Theo é abordado por uma ex-aluna de seus inócuos cursos de história da arte, e a estória começa a se movimentar. Ela faz parte de um pequeno grupo de opositores que deseja fazer chegar até Xan, o administrador da Inglaterra, e primo do protagonista – este que chegou à trabalhar no gabinete do ditador, mas renunciou por não gostar da função – uma pauta de abertura política e social para o regime.
Sem revelar nada muito decisivo do enredo, podemos notar como a jornada em si não é tão impactante ou engajadora apesar de vários momentos de tensão. Desde o primeiro momento, o protagonista reconhece que entregar uma pauta de abertura a um ditador é um objetivo ingênuo – e deve refletir a desesperança daqueles tempos; se rebelar é um ato eminentemente jovem. Há uma mudança de ponto de vista no meio do texto, todavia: metade é um registro de um diário de Theo, quando ele é mais passivo, e a segunda metade é uma narração direta, quando ele se torna mais ativo; demonstrando a recuperação da esperança.

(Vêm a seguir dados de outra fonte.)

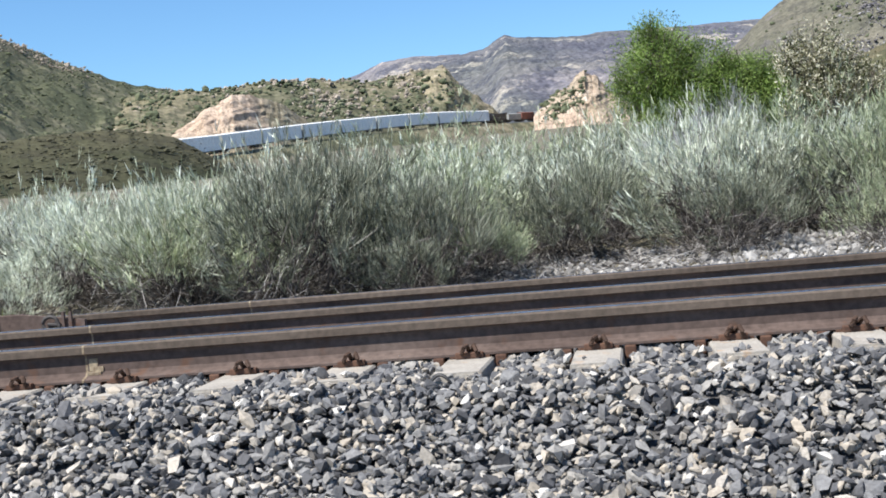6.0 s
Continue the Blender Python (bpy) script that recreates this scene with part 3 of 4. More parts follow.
def container_car():
    car = thing("container_car", "well wagon carrying a faded orange container", "rail car", "train of freight cars")
    L = 17.6
    bm = box(bmesh.new(), -L / 2, L / 2, -1.35, 1.35, 0.6, 1.05)
    for y in (-1.35, 1.35):
        box(bm, -L / 2 + 1.2, L / 2 - 1.2, y - 0.08, y + 0.08, 0.45, 1.35)
    part("well_frame", bm, M_IRON, car)
    box_part = part("container", box(bmesh.new(), -8.1, 8.1, -1.22, 1.22, 1.05, 3.75, 0.03), M_ORANGE, car, "faded orange steel container")
    for x in np.arange(-7.8, 8.0, 0.95):
        for y in (-1.22, 1.22):
            part("wall_rib", box(bmesh.new(), x - 0.2, x + 0.2, y - 0.012, y + 0.012, 1.25, 3.6), M_ORANGE, box_part)
    for x in (-8.05, -5.2, 5.2, 8.05):
        for y in (-1.23, 1.23):
            part("corner_post", box(bmesh.new(), x - 0.09, x + 0.09, y - 0.03, y + 0.03, 1.05, 3.78), M_ORANGE, box_part)
    part("dark_panel", box(bmesh.new(), 3.0, 7.2, -1.27, -1.24, 3.0, 3.45), M_LOCO, box_part)
    running_gear(car, L, 1.3, 0.6)
    return car, L


def tank_car():
    car = thing("tank_car", "white cylindrical tank wagon", "rail car", "train of freight cars")
    L = 10.4
    bm = cyl(bmesh.new(), (-4.7, 0, 2.45), (4.7, 0, 2.45), 1.1, n=24)
    cyl(bm, (4.7, 0, 2.45), (5.15, 0, 2.45), 1.1, 0.6, 24)
    cyl(bm, (-5.15, 0, 2.45), (-4.7, 0, 2.45), 0.6, 1.1, 24)
    tank = part("tank", bm, M_WHITE, car)
    part("dome", cyl(bmesh.new(), (0, 0, 3.4), (0, 0, 3.72), 0.45, n=14), M_WHITE, tank)
    part("frame", box(bmesh.new(), -L / 2, L / 2, -0.9, 0.9, 0.95, 1.3), M_IRON, car)
    running_gear(car, L, 1.8)
    return car, L


def locomotive():
    car = thing("locomotive", "dark diesel locomotive with a narrow hood", "locomotive", "train of freight cars")
    L = 21.0
    part("frame", box(bmesh.new(), -L / 2, L / 2, -1.5, 1.5, 1.1, 1.55, 0.03), M_IRON, car)
    part("hood", box(bmesh.new(), -5.5, 10.0, -1.0, 1.0, 1.55, 4.35, 0.12), M_LOCO, car)
    cab = part("cab", box(bmesh.new(), -8.4, -5.5, -1.5, 1.5, 1.55, 4.6, 0.12), M_LOCO, car)
    part("window", box(bmesh.new(), -7.7, -6.3, -1.53, -1.49, 3.3, 4.0), M_GREY, cab)
    part("nose", box(bmesh.new(), -10.0, -8.4, -0.9, 0.9, 1.55, 3.3, 0.15), M_LOCO, car)
    part("radiator", box(bmesh.new(), 6.8, 9.8, -1.5, 1.5, 3.7, 4.65, 0.05), M_LOCO, car)
    part("fuel_tank", cyl(bmesh.new(), (-2.4, 0, 0.85), (2.4, 0, 0.85), 0.75, n=14), M_IRON, car)
    bm = bmesh.new()
    for y in (-1.45, 1.45):
        tube(bm, [(-5.4, y, 2.5), (10.2, y, 2.5)], 0.03, 5)
        for x in range(-5, 11, 3):
            tube(bm, [(x, y, 1.5), (x, y, 2.5)], 0.025, 5)
    part("handrail", bm, M_GREY, car)
    running_gear(car, L, 3.2)
    return car, L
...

Entretanto, o grande trunfo do livro é seu contexto – não a toa sua adaptação cinematográfica foi um sucesso mesmo contando uma estória totalmente diferente. Gradativamente, Theo vai nos apresentando a episódios do cotidiano daquele mundo cada vez mais desolado. Da mesma forma ele, que faz parte da elite dirigente daquele regime, começa a descobrir certas coisas que, dentro de seu mundinho semi-aristrocrático, sequer acreditava serem problemas em primeiro lugar.

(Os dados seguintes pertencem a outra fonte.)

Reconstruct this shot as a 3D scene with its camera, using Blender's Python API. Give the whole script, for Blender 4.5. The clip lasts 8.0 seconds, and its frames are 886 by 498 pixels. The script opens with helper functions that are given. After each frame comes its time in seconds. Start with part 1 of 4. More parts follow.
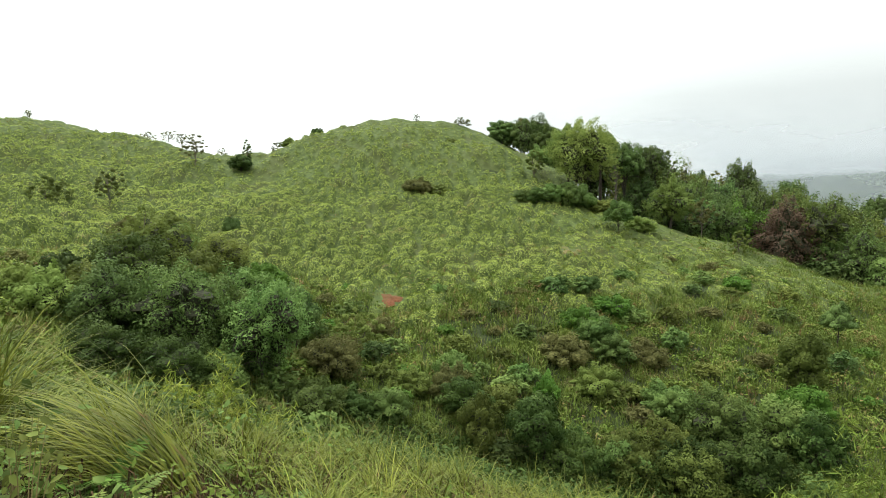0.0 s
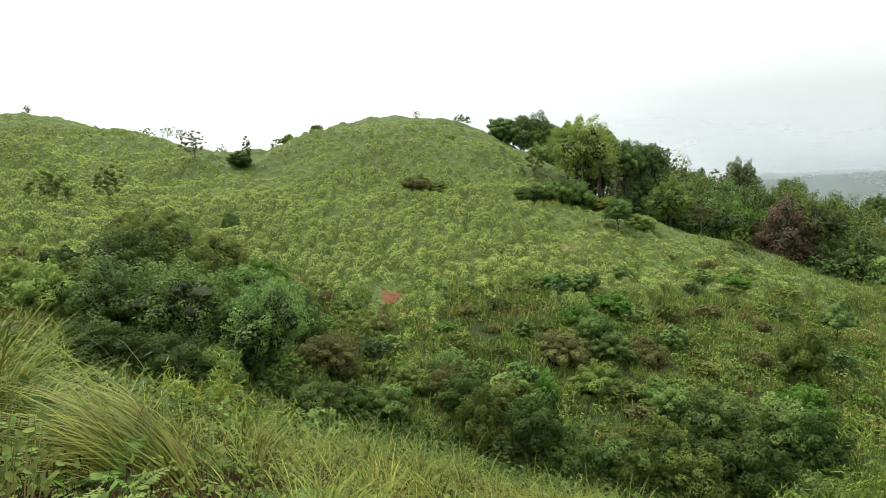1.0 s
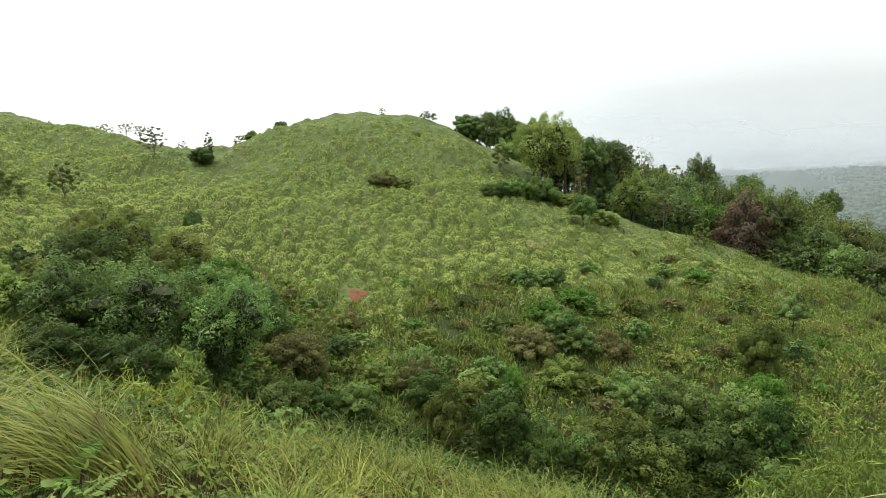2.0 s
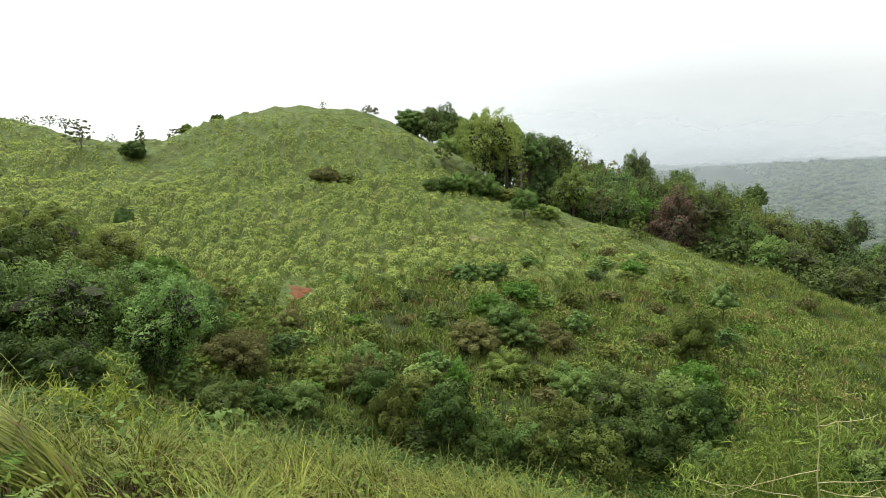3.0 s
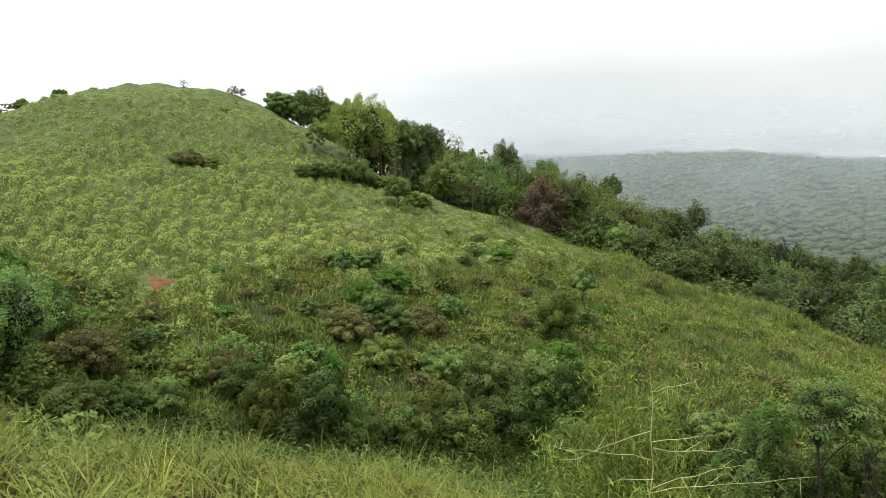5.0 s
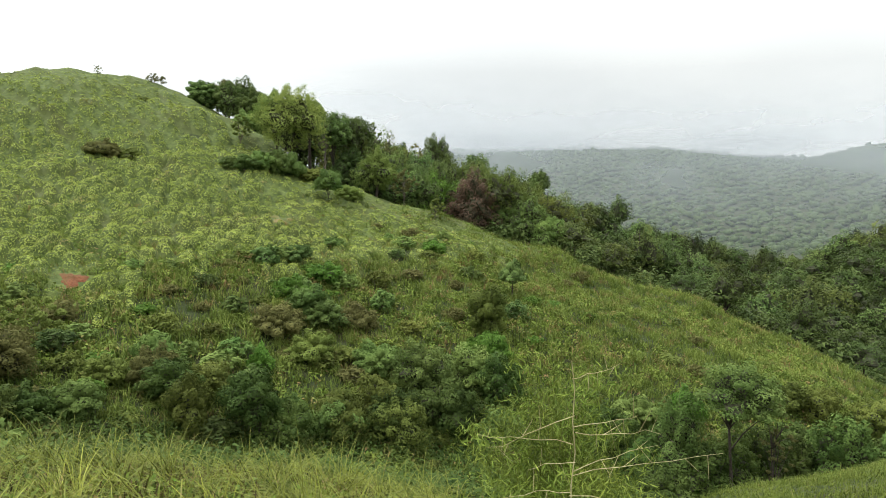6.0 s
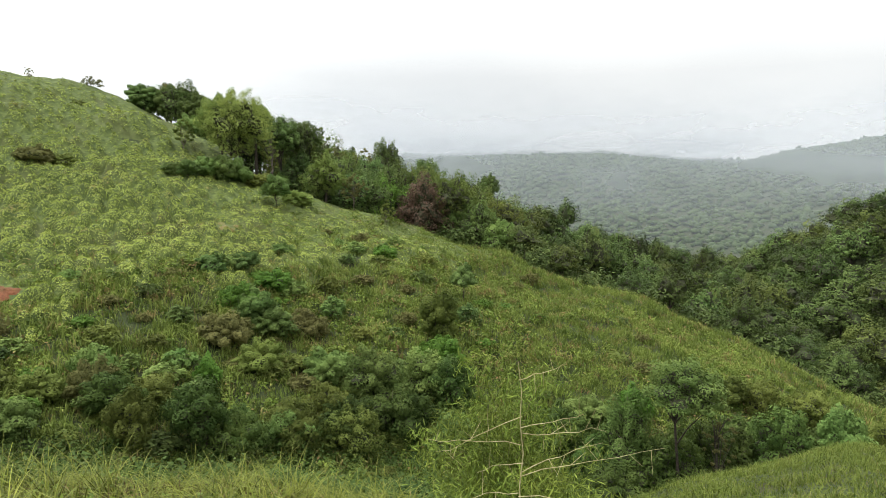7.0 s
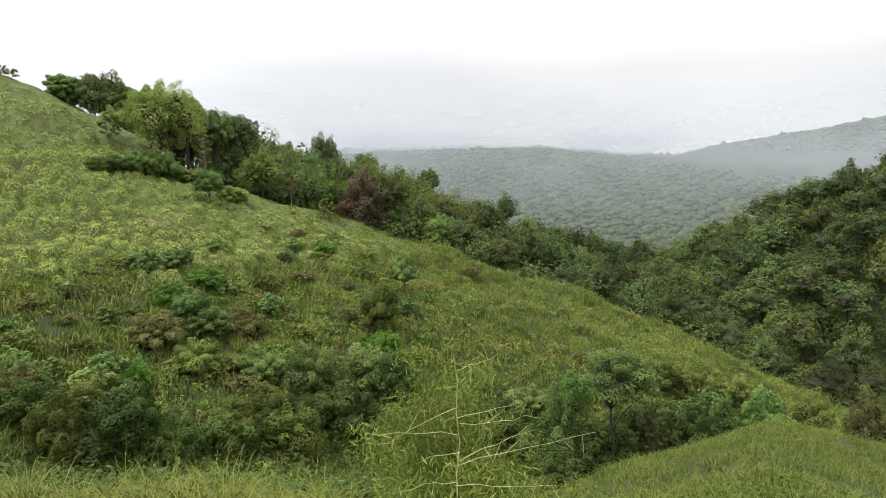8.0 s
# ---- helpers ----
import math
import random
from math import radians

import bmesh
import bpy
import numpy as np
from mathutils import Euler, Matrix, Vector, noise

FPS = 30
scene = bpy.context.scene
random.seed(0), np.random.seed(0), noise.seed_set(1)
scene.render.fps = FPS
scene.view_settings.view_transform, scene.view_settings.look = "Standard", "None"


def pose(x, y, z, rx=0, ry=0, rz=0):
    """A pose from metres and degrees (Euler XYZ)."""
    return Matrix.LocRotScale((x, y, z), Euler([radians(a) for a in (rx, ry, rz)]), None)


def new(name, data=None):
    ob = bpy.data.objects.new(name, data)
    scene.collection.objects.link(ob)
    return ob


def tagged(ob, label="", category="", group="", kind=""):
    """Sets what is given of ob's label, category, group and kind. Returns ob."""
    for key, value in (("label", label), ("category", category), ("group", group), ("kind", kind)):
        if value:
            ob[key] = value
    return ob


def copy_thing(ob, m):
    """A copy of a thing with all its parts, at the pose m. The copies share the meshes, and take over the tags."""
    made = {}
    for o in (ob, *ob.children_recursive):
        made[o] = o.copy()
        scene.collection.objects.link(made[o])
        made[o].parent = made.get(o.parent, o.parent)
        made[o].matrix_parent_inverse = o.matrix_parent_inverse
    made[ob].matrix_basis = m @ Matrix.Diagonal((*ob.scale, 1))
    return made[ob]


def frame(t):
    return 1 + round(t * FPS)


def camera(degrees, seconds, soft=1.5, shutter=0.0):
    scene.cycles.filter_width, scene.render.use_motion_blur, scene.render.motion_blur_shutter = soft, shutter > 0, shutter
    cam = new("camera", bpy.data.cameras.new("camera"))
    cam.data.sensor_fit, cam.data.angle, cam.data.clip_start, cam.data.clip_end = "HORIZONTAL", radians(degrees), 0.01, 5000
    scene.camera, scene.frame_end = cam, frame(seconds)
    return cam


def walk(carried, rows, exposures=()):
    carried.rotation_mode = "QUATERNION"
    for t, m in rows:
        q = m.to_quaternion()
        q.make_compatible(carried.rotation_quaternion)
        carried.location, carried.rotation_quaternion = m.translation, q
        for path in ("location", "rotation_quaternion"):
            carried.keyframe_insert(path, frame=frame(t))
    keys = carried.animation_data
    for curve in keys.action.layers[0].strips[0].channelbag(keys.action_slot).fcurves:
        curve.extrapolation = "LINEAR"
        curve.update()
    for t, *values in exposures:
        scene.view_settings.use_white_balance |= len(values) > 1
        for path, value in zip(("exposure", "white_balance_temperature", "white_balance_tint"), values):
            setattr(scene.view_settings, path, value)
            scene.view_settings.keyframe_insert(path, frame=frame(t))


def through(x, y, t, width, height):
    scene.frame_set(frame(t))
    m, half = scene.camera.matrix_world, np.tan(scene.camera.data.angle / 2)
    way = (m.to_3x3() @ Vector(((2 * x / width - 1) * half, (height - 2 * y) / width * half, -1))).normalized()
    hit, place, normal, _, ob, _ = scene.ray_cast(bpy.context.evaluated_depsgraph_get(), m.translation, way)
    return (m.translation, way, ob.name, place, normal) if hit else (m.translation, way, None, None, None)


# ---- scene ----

Filhos da Esperança é um dos retratos distópicos mais assustadores da Ficção Científica. Sem envolver monstros, zumbi, apocalipse, meteoros e nem mesmo uma epidemia – afinal, nunca fica claro do que se tratou a Ômega, como a infertilidade passou a ser chamada, provavelmente o ponto que o livro mais deixa a desejar – simplesmente a humanidade se conformou com sua extinção e passou a administrar seu desaparecimento; algo que Theo, no início do livro, genuinamente acredita que Xan está fazendo bem. Qualquer semelhança com o sistema político e econômico contemporâneo, quando somos convencidos dia e noite de que equilibrar as contas é mais importante que evitar mortes e projetar um futuro para a sociedade, não é coincidência.
Muito Bom (4,5/5)
Mais um jovem clássico da ficção científica que cria uma das distopias mais “comuns” e mais agustiantes de todo o gênero; e mesmo sem ter muita ação, consegue te manter tenso até o final numa leitura cada vez mais instigante.

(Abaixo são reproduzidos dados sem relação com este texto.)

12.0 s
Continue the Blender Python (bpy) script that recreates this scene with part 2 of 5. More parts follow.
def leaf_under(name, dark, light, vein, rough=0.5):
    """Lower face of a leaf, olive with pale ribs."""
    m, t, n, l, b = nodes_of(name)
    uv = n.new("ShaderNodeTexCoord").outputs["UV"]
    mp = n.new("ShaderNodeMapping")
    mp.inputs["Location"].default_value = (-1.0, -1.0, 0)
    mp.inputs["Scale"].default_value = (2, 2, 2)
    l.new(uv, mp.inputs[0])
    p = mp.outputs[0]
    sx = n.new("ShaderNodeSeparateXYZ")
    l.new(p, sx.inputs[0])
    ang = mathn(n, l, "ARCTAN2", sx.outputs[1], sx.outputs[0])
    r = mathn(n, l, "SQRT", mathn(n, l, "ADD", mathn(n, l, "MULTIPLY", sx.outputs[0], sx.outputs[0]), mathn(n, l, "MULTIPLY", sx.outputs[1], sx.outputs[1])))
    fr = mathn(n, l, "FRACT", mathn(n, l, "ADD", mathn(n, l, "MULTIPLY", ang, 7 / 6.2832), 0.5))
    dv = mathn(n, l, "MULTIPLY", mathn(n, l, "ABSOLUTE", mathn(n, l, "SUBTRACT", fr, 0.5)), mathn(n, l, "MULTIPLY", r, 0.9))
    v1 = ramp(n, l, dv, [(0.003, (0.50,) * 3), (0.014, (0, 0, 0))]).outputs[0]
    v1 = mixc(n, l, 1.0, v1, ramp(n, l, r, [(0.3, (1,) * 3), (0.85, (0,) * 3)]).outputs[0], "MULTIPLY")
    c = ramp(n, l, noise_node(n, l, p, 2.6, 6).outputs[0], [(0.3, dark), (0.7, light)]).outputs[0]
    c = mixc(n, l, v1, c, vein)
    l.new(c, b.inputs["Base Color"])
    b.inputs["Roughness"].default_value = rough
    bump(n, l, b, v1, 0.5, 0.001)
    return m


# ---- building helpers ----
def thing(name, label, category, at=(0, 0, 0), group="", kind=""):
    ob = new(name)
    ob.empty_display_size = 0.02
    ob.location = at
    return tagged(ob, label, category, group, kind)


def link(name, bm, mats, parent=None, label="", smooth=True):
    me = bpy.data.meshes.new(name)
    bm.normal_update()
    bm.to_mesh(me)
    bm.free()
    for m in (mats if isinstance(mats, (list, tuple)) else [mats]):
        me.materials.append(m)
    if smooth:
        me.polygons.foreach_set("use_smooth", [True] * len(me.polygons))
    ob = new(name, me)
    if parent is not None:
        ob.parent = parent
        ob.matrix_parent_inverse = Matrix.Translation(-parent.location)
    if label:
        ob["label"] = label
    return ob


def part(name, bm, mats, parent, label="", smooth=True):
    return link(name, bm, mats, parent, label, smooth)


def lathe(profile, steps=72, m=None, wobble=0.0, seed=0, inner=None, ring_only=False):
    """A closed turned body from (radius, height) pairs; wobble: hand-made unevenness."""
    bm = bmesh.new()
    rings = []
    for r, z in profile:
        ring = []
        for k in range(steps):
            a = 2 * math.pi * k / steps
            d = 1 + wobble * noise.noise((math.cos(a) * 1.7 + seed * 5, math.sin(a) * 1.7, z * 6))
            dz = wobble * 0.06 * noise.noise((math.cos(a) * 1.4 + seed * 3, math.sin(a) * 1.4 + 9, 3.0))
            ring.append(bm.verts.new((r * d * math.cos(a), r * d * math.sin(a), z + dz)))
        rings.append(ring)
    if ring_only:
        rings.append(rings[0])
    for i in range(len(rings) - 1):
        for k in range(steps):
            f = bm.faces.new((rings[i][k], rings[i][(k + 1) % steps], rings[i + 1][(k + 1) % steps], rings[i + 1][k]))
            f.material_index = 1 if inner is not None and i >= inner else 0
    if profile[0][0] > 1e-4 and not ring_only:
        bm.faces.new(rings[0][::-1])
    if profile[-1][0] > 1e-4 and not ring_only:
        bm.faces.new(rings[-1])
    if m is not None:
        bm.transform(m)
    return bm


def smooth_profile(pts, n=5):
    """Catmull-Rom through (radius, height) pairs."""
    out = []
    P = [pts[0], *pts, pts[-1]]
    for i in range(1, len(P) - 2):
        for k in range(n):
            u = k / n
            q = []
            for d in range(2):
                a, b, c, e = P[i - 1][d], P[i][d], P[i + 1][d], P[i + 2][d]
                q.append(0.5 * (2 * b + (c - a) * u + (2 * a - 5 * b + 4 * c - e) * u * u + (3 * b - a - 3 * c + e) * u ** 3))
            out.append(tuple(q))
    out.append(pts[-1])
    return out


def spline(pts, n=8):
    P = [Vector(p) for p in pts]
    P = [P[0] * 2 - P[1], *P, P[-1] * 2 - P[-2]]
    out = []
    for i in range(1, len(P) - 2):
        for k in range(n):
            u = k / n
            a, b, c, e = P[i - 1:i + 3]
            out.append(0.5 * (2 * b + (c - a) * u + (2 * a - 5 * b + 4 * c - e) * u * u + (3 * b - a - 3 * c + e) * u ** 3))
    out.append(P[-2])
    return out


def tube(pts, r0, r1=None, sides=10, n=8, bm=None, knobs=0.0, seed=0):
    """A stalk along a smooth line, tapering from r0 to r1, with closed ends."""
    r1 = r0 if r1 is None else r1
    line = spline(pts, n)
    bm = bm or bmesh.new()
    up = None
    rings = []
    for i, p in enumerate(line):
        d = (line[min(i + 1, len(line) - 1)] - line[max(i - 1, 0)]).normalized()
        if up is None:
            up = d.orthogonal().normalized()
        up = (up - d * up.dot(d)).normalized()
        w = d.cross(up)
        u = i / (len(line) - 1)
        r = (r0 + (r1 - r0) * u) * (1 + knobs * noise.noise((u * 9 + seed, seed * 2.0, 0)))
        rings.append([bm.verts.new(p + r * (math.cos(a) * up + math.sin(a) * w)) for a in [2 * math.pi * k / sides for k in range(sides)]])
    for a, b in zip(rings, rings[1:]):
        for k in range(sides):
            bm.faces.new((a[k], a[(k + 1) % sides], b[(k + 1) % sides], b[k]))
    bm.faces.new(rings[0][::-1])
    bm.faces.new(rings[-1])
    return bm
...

Adaptação: o longa homônimo, lançado em 2006, dirigido pelo mexicano Alfonso Cuarón e estrelado por Clive Owen interpretando Theo não tem muitas semelhanças com livro – exceto, justamente, pelo que mais importa: o contexto da sociedade sem futuro. Com uma pegada mais de ação, o filme ficou muito conhecido por suas longas cenas sem cortes com muita tensão e violência; e o protagonista é um galã, longe do cinquentão do livro, esse Theo é um antigo ativista político desiludido que se transformou em um cansado servidor público.
Apesar de todas as diferenças, o filme agradou a Phillys James, e a crítica: figura constantemente nas listas dos melhores longas do século XXI. Ganhando mais popularidade que o livro – ainda que ajudando a divulgar a obra original – Filhos da Esperança é objeto de discussão acadêmica, teológica, política, filosófica, como, por exemplo em Realismo Capitalista de Mark Fisher.
Realismo Capitalista
O triunfo do neoliberalismo pode ser traduzido na sua capacidade de enraizar-se tão fundo na humanidade, que ficamos incapazes de admitir que podemos existir de outra forma senão a capitalista – é mais fácil o mundo acabar que o capitalismo ser superado.
Para o filósofo, o que Filhos da Esperança faz de melhor é sua representação de um futuro distópico da maneira mais aterrorizante o possível: conformado. O mundo sem futuro e esperança funciona “normalmente”, com Starbucks abertas ao lado de pequenos campos de concentração, e as pessoas pegam o café da manhã e seguem para seu trabalho, em uma forma quase idêntica a que fazemos hoje (ou fazíamos em 2006 ) mesmo sabendo que caminham para a extinção.
Exatamente como Fisher denuncia sobre o capitalismo contemporâneo, nos convencendo que é mais fácil o mundo acabar e a humanidade desaparecer do que mudar o sistema econômico então no resta sobreviver e administrar o desastre. É a realidade de Filhos da Esperança.